Dans la même logique que celle invoquée par ceux contre qui Fanon s’insurge, pour certains la liberté de se voiler n’en est pas une car elle impose des contraintes incompatibles avec son concept même, ce qui fait écho à la notion   » des esclaves volontaires  » de Montaigne. Dans l’article du Monde du 3 juillet 2017 intitulé  Wassaly Tamzali  » L’homme arabe est un homme humilié »,  Jean Birbaum interroge l’ancienne directrice des droits de femmes à l’Unesco. Celle-ci mentionne la philosophe Geneviève Fraisse qui a mis en perspective la notion de consentement et celle de choix et confie :  » Quand une femme dit que c’est son choix de porter le voile, cela veut dire qu’elle consent à un certain nombre de normes contraignantes, et dès lors il ne peut s’agir de liberté. «   Elle rajoute :  » Dans une logique patriarcale et/ou islamiste, et/ou décoloniale, et/ou postcoloniale, consentir, c’est accepter et plus encore de participer librement à un modèle ».

Si l’on traduit sa pensée, on en conclut que choisir de porter le voile n’est non seulement pas un choix libre mais, qui plus est, un consentement à renforcer un système de domination masculine.  De ce fait, il n’y a plus de choix possible puisque choisir de le porter est un non choix.

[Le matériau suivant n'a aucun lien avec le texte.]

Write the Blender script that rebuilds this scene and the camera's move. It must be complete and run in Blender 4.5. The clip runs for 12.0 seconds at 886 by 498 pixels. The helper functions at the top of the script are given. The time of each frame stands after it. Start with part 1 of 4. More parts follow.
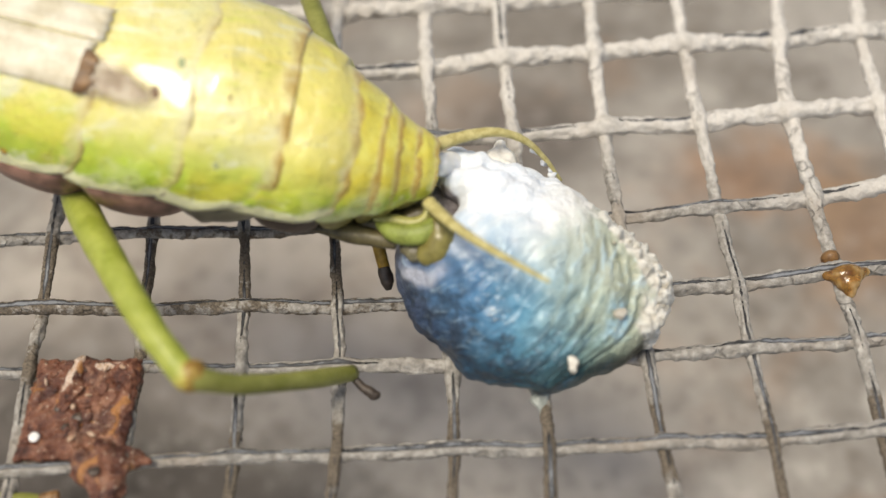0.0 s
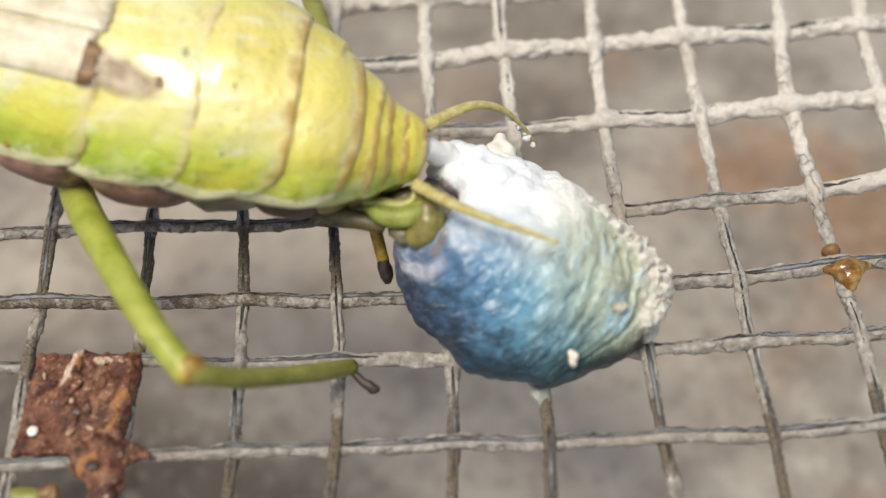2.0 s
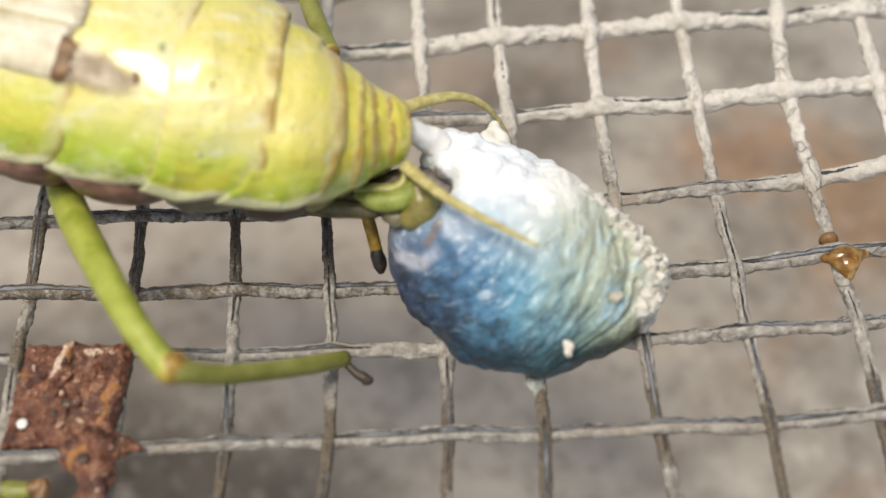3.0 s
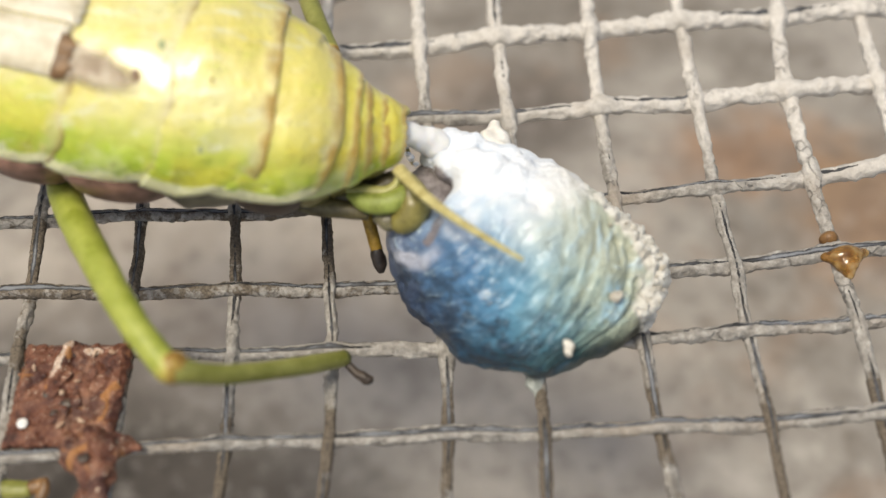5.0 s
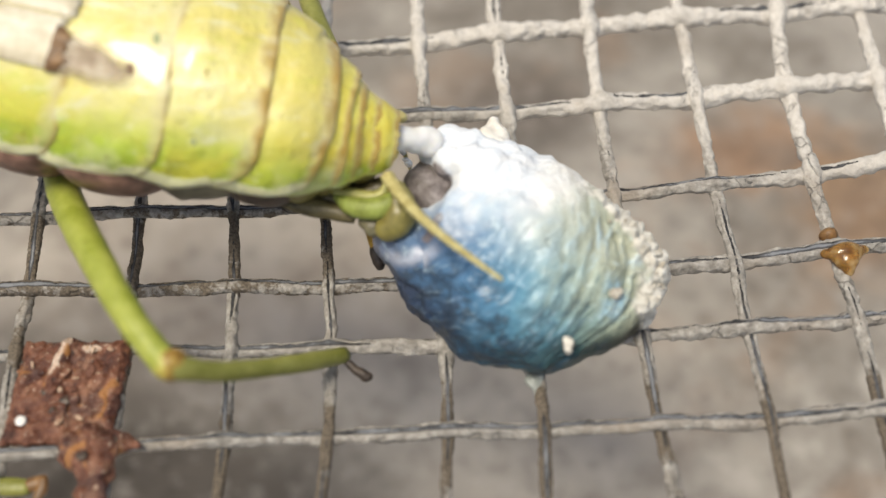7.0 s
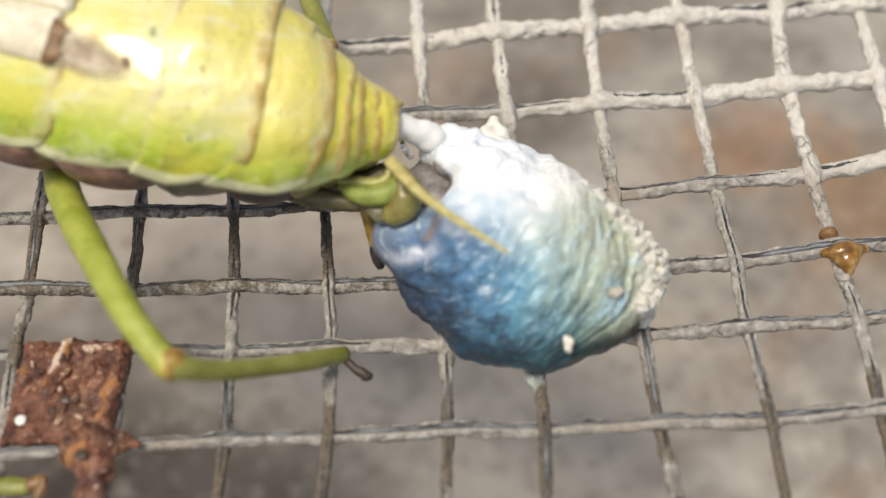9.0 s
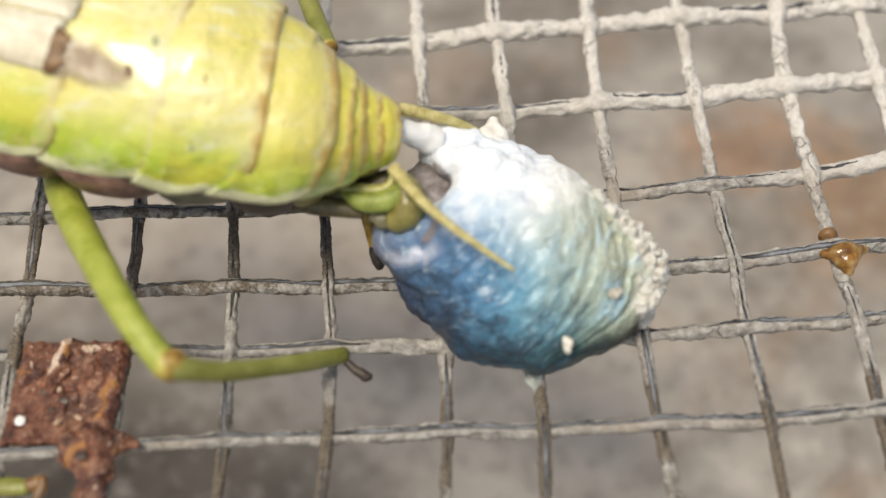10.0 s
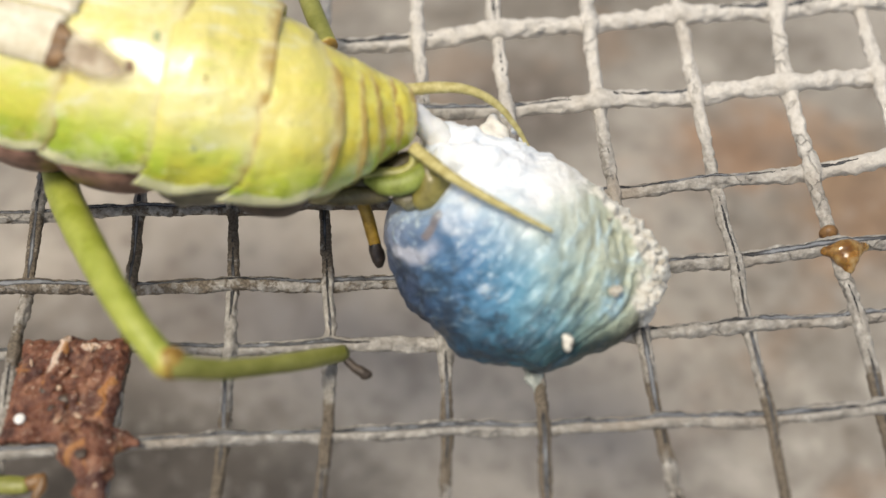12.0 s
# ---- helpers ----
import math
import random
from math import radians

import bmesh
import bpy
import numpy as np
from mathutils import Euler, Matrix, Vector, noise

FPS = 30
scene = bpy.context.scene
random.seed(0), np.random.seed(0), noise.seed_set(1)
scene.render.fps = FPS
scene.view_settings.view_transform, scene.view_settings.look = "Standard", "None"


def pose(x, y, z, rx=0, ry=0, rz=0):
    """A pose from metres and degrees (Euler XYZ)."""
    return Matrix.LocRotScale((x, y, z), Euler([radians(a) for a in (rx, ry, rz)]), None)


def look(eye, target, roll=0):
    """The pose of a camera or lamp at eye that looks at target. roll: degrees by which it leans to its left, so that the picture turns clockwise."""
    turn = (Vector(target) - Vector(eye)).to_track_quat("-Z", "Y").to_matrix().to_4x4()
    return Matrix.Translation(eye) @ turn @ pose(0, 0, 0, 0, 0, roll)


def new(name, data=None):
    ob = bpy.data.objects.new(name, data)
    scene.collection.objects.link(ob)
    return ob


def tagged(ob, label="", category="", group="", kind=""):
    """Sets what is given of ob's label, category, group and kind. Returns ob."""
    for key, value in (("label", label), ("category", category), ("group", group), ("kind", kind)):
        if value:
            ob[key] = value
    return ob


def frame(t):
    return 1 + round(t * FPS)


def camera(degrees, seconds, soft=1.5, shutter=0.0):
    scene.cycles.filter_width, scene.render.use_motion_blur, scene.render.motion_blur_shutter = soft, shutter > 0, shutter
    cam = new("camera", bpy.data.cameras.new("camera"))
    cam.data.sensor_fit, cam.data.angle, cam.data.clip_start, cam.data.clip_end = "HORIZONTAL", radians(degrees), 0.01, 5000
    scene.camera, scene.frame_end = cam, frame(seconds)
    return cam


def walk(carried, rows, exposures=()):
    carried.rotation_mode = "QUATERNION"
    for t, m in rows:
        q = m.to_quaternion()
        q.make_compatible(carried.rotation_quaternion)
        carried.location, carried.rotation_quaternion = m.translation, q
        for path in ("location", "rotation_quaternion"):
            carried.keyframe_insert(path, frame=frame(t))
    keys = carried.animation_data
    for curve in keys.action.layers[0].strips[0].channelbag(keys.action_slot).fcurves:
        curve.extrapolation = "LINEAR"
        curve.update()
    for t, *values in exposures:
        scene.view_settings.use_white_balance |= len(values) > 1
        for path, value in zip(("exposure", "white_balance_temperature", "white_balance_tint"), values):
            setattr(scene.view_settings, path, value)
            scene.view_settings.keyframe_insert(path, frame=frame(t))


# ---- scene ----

Ainsi le voile, en tant qu’élément le plus perceptible de l’identité de la société musulmane, est un enjeu majeur et peut être instrumentalisé à des causes qui peuvent dépasser celles qui le portent.

Si en surface, l’on ne peut qu’adhérer  à  » sois une femme », venu  en réaction à  » sois un homme »,  peut-on occulter l’Histoire du voile ?

Il faut rappeler qu’il existe plusieurs sortes de voiles et qu’il s’inscrit différemment dans le rapport au monde de chaque femme ou homme. Ce qui peut s’avérer grave, c’est que les femmes qui portent le voile sont d’emblée considérées comme dominées par ceux pour qui le voile est synonyme de soumission.    

J’ai vu il y a peu sur une plage de Tanger, une femme voilée qui jouait au football avec deux hommes. Elle riait à tue-tête et ils l’incluaient en égal dans le jeu.

L’été dernier, sur une plage du bassin d’Arcachon, j’ai été frappée par l’attitude machiste d’un groupe d’hommes en pleine partie de volley-ball, n’ayant aucun égard pour leurs femmes, seins nus, les applaudissant à chaque action.

Et si l’important n’était pas la tenue, aussi symbolique soit-elle, mais l’attitude des uns vis à vis des autres ?

Et avant d’être homme, d’être une femme, ne faut-il pas d’abord être soi-même et respecter l’autre dans sa différence en essayant de le comprendre dans toute sa complexité?